Wachsende Ungeduld bei Bebenopfern in Haiti
15. Januar 2010Das Jahrhundertbeben im Karibik-Staat Haiti hat eine gigantische internationale Hilfsaktion ausgelöst: Doch während mit jeder Stunde die Chancen schwinden, noch Überlebende unter den Trümmern eingestürzter Häuser zu finden, dringen die Helfer aus aller Welt nur mühsam in das Katastrophengebiet vor.
Nadelöhr Flughafen
Als größtes Hindernis erwies sich der beschädigte Flughafen der Hauptstadt Port-au-Prince. "Dank der sofortigen Hilfe so vieler Staaten haben wir sehr viel Personal und Hilfsgüter. Aber wir müssen sie ja auch ins Land bringen. Die Flughäfen sind der Flaschenhals", klagte UN-Nothilfekoordinator John Holmes. Nach seinen Worten werden vor allem sauberes Wasser, Nahrungsmittel und Medizin benötigt.
Schreckliche Szenen
Die Helfer, die Port-au-Prince erreichten, stießen auf Chaos, Tod und Verwüstung. Zwischen Leichenbergen und Ruinen irrten tausende Menschen verletzt, hungernd und traumatisiert durch die Trümmerstadt. Erste Plünderungen wurden gemeldet. Luftbilder zeigten Landschaften wie nach einem Flächenbombardement.
Haitis Regierung geht davon aus, dass durch das Beben vom vergangenen Dienstag (12.01.2010) zwischen 50.000 und 100.000 Menschen ums Leben kamen. Soldaten der UN-Friedenstruppe in Haiti begannen damit, die Beisetzung von Erdbebenopfern in Massengräbern vorzubereiten. Vor der Leichenhalle des Zentralkrankenhauses von Port-au-Prince wurden Hunderte Tote zusammengetragen.
Die UN-Soldaten sehen sich inzwischen mit wachsender Ungeduld von Überlebenden konfrontiert, die über den langsamen Verlauf der Hilfsmaßnahmen aufgebracht sind. "Sie werden langsam wütender und ungeduldiger", sagte ein Sprecher der UN-Friedensmission. "Sie wollen, dass wir ihnen Hilfe bringen, was wir natürlich auch wollen." Aber stattdessen sähen sie nur, wie die UN-Fahrzeuge durch die Straßen patrouillierten, um die Sicherheit aufrechtzuerhalten.

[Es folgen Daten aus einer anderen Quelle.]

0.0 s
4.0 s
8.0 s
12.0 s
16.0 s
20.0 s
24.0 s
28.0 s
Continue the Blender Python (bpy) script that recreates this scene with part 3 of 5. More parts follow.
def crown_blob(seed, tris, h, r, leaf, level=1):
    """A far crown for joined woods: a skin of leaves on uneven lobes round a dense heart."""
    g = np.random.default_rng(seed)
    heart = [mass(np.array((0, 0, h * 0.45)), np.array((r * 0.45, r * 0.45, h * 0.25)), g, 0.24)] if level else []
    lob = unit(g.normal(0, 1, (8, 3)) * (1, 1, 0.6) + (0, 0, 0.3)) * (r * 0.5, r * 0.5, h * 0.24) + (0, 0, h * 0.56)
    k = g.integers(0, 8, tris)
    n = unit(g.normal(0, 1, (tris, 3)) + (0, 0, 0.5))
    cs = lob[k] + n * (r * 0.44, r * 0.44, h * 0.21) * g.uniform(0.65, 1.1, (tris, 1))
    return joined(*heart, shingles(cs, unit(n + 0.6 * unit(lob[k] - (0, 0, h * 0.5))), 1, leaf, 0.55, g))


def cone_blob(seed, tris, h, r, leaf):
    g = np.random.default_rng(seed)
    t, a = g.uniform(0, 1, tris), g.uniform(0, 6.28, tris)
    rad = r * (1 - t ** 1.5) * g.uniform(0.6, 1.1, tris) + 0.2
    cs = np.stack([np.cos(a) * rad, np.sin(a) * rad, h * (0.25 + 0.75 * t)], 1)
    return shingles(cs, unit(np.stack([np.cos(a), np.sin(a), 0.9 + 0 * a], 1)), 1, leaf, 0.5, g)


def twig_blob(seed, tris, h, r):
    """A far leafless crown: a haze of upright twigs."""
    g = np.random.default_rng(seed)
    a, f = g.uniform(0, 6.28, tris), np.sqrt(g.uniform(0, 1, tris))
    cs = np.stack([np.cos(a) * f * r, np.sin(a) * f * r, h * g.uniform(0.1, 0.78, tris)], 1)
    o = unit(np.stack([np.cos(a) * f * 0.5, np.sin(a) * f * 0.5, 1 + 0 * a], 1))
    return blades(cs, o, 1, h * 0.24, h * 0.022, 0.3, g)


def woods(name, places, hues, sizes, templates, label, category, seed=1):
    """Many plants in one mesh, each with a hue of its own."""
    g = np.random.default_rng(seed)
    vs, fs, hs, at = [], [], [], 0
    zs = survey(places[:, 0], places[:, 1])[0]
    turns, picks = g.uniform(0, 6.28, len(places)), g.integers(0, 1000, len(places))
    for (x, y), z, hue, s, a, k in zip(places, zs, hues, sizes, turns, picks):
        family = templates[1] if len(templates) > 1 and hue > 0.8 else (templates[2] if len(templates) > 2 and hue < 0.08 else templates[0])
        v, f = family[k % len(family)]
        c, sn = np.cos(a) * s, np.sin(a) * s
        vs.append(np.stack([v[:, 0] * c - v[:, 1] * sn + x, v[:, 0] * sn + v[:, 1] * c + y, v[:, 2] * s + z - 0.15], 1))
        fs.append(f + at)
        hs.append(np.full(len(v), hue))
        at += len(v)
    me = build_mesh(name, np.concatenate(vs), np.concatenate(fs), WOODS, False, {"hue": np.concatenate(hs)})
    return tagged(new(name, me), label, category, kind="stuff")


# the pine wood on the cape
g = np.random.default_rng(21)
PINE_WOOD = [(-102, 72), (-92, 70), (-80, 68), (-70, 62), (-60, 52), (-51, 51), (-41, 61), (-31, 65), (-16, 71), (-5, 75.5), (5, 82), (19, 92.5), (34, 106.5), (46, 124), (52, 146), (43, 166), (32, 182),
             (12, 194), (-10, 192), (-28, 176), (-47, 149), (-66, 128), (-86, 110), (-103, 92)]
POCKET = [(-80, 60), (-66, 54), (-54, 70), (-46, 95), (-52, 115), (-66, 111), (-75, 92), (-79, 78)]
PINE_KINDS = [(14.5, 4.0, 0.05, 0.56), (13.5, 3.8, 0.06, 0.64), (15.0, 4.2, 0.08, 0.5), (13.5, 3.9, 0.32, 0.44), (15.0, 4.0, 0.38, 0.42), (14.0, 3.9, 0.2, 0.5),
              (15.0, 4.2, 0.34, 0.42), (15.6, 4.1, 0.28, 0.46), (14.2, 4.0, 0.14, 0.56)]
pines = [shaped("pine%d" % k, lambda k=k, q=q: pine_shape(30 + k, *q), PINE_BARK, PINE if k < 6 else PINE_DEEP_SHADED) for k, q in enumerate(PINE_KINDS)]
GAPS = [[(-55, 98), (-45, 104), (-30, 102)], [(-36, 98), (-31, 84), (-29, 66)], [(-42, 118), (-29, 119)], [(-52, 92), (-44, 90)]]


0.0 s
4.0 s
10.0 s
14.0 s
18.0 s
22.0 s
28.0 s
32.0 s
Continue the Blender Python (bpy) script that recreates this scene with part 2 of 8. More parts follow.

Augenzeugen berichteten, einige Haitianer hätten aus Wut Straßensperren aus Leichen errichtet.
Langfristiger Wiederaufbau
Die USA und Frankreich machten sich unterdessen für eine internationale Wiederaufbau-Konferenz für Haiti stark. In einem Telefonat waren sich die Präsidenten Barack Obama und Nicolas Sarkozy einig, dass die Hilfe für den Karibikstaat langfristig koordiniert werden müsse. Die spanische EU-Ratspräsidentschaft plant für Montag ein Sondertreffen der europäischen Entwicklungshilfeminister. Auch Haitis gestürzter Ex-Präsident Jean Bertrand Aristide will beim Wiederaufbau helfen. Bereits in wenigen Tagen könne er mit Hilfsgütern in der Heimat landen, sagte er in seinem südafrikanischen Exil.
Das Deutsche Rote Kreuz will am Samstag von Berlin aus eine Frachtmaschine mit einer mobilen Mini-Klinik nach Haiti schicken. Rund 200 Kisten mit Zelten, Betten, Verbandsmaterial und Medikamenten soll die Maschine transportieren. Die mobile Gesundheitsstation könne innerhalb eines Tages aufgebaut werden, teilte die Organisation mit. In sieben großen Zelten sind die Helfer dann in der Lage, pro Tag bis zu 250 Patienten zu versorgen.